Dave Richards' Weekly Column in The Woonsocket Call





Dave Richards for May 14th…………

--My mom and I had a very special telephone conversation last Sunday. It was special because we talked about things we never had talked about before. Family members, incidents that either happened or didn’t happen years ago, nothing you’d be interested in, just family stuff. I bring it up here because during the conversation it occurred to both of us that usually we talk about immediate and important things, but this time we just chatted like never before for an hour about ‘nothings’. And it was wonderful.

In that conversation I learned the real names of some of my ancient relatives, one of the lies my now late sister told mom about me (she said my grandmother taught me how to smoke when I was a kid but that never happened and I never smoked) and mom learned about the time I took my first drink. She also learned about the night I could have but didn’t.

It is remarkable as we get along in life the things which are important to us. The years and major experiences reorder our priorities as we go. I can recall a time some 40 years ago when a conversation like the one I shared with my mother just wouldn’t have happened. It wasn’t important enough for either of us to spend our time on “chatting”, then. There was always some immediately important thing to discuss.

It is really nice, sometimes, how priorities do tend to get re-ordered over time. I remember how I found ‘visiting the relatives’ to be an interruption in my day. Boring. Just sitting around and talking. I think I’d like to do that now.

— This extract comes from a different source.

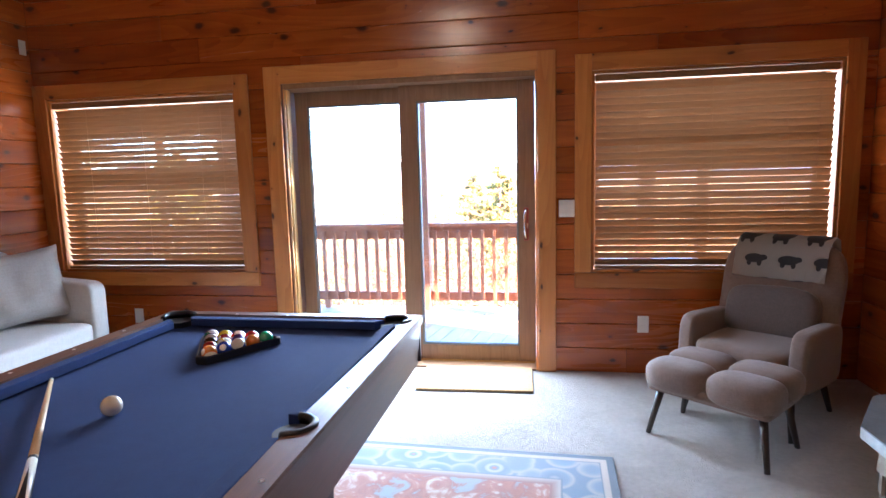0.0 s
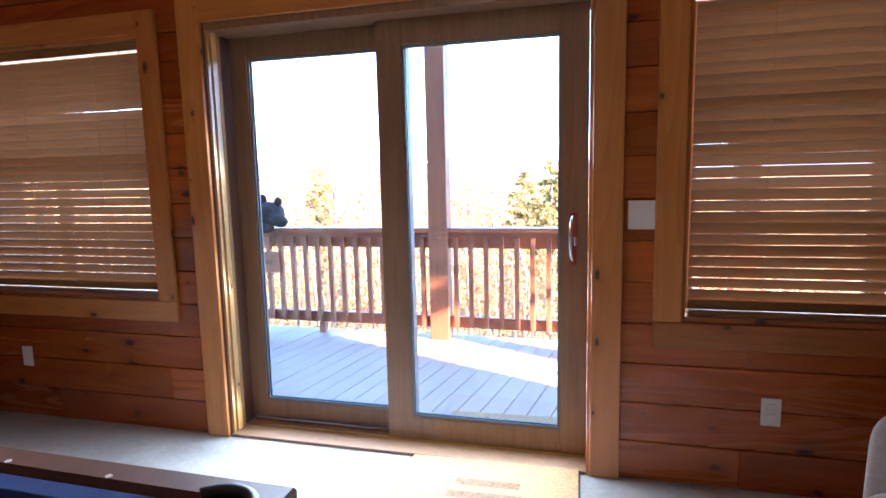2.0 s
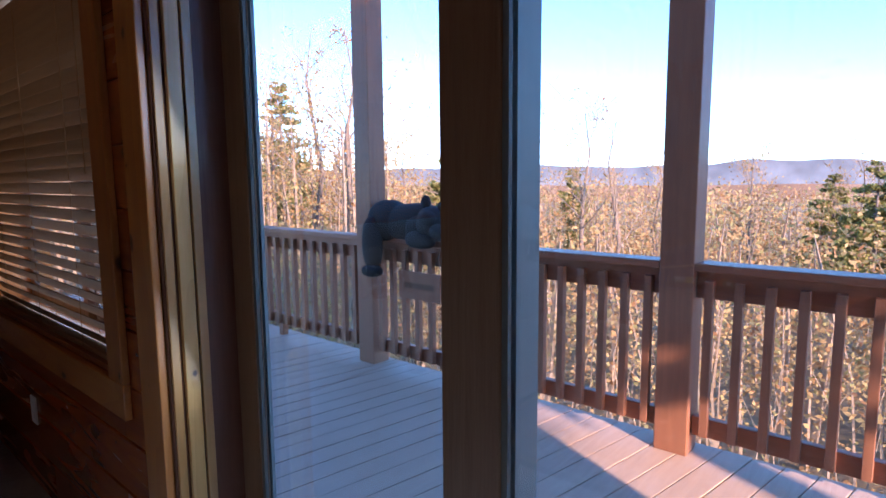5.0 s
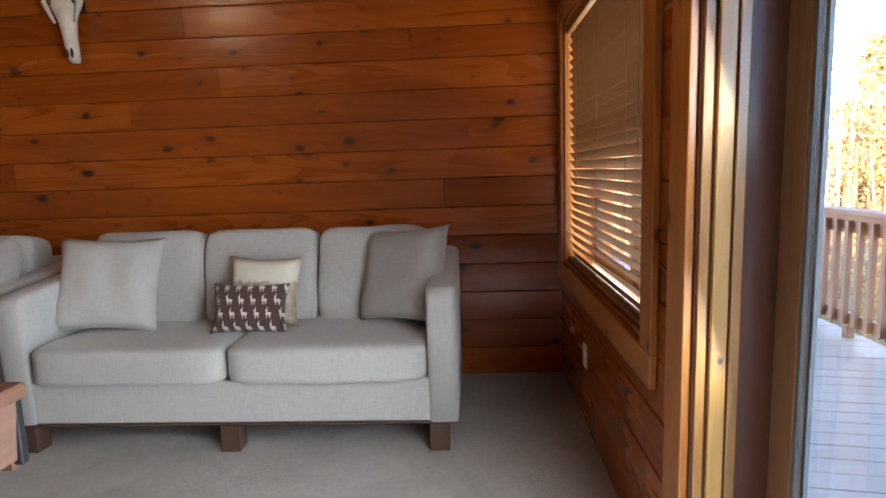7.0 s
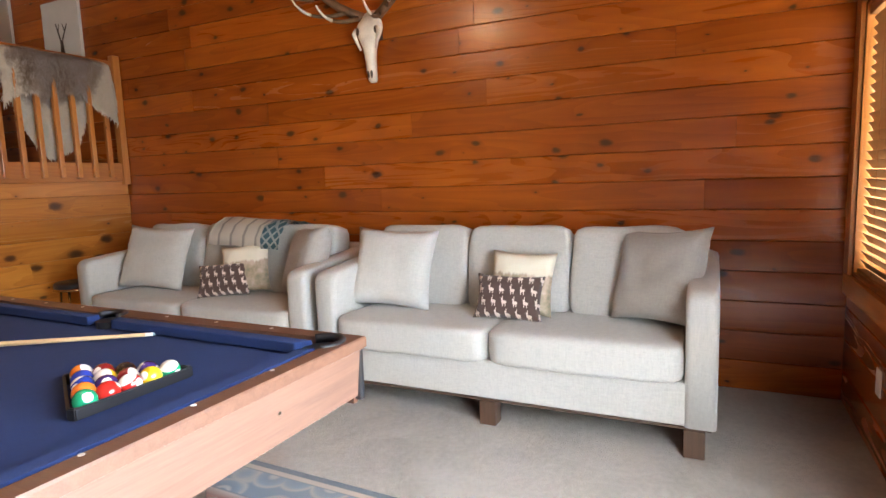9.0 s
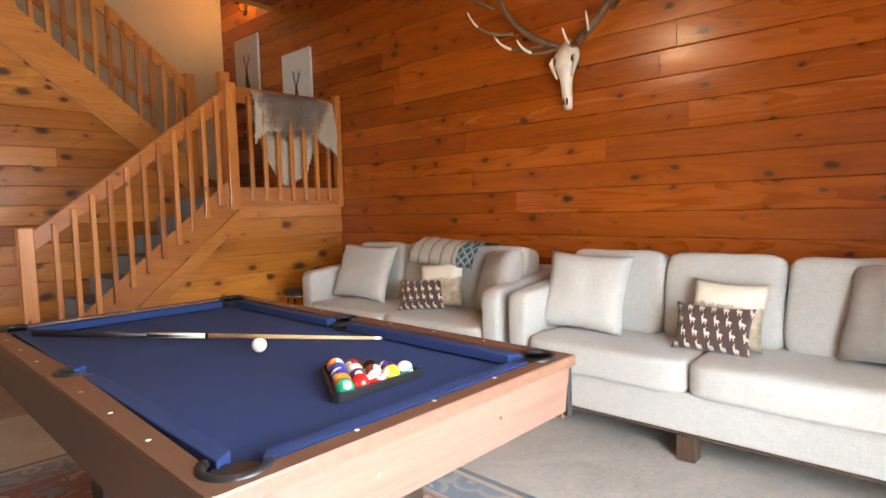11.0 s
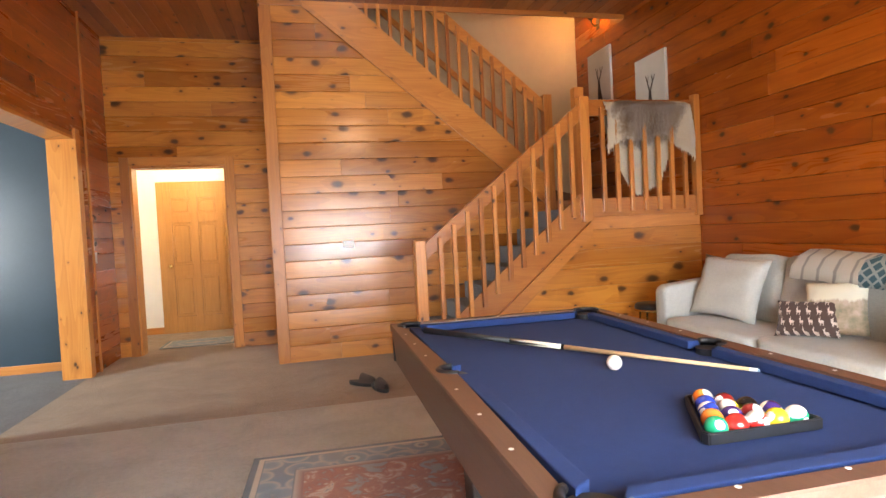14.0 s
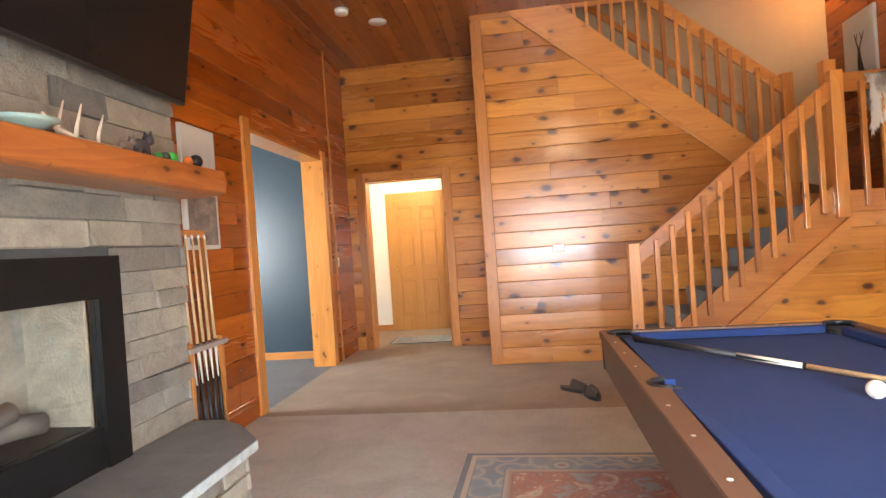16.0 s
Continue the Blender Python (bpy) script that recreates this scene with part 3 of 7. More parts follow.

Last Saturday I had the chance to speak with a friend of mine who has been battling lung cancer since last Thanksgiving and, thank God, has been winning over it. You talk about events that will change your priorities, a diagnosis of stage four cancer will do it for you. It was so good just to see her and say hello and share a hug!

None of these things would have meant the same to us years ago as they do today. And their relative importance will likely be different for us in the future, too. This single observation makes me wonder about a young person who decides to run for political office, so full of energy and ideas. Then they are elected and their priorities change. They help a few constituents, they help to get a law passed, they make a difference. They also make a few mistakes. The mistakes get fewer the longer they are in office because they learn the consequences of their mistakes. They learn it is much easier to critique someone else’s decisions than it is to make the perfect decision in the first place. When we are young we often reject the lessons of our elders. When we get older we are wise enough to know the value of experience and the value of youthful energy and how to balance them. We play a song on the radio, a spoken word piece by Orson Welles in which he says, “I remember what it was like to be young; but you can’t remember what it is like to be old.” The song sort of responds to the claims of youth that their elders are “in the way” of progress. Of course, both of these ideas are from their own perspective and I think the truth is where it usually is. Somewhere in the middle. The young are pushing on the accelerator and the older people are riding the brake. So long as neither side totally prevails things are in balance and the world moves forward at a deliberate pace.

Those of us who’ve been around for a while are wise enough to respect the recklessness of youth with the quiet knowledge that at our age we are no longer built to withstand the rigors of raising families or risking our health and wealth on an idea. And we know that for the world to progress, somebody has to raise the babies and go wildly off, risking all on a concept. And our job as elders is to watch them and pray for them and counsel them if they will accept it. And to enable them to blaze the trail. Yes, the truly important things in this world are still where they ought to be, I think. I heard a young friend recently say to his wife, “what do you want to bring kids into a world like this for?” I informed him that the same was said when I was born during the McCarthy hearings, the Cold War days of ‘duck and cover’, and racial segregation. “I survived and adapted and prospered, and so will your kids”, I said.

No doubt the world is unfolding as it should.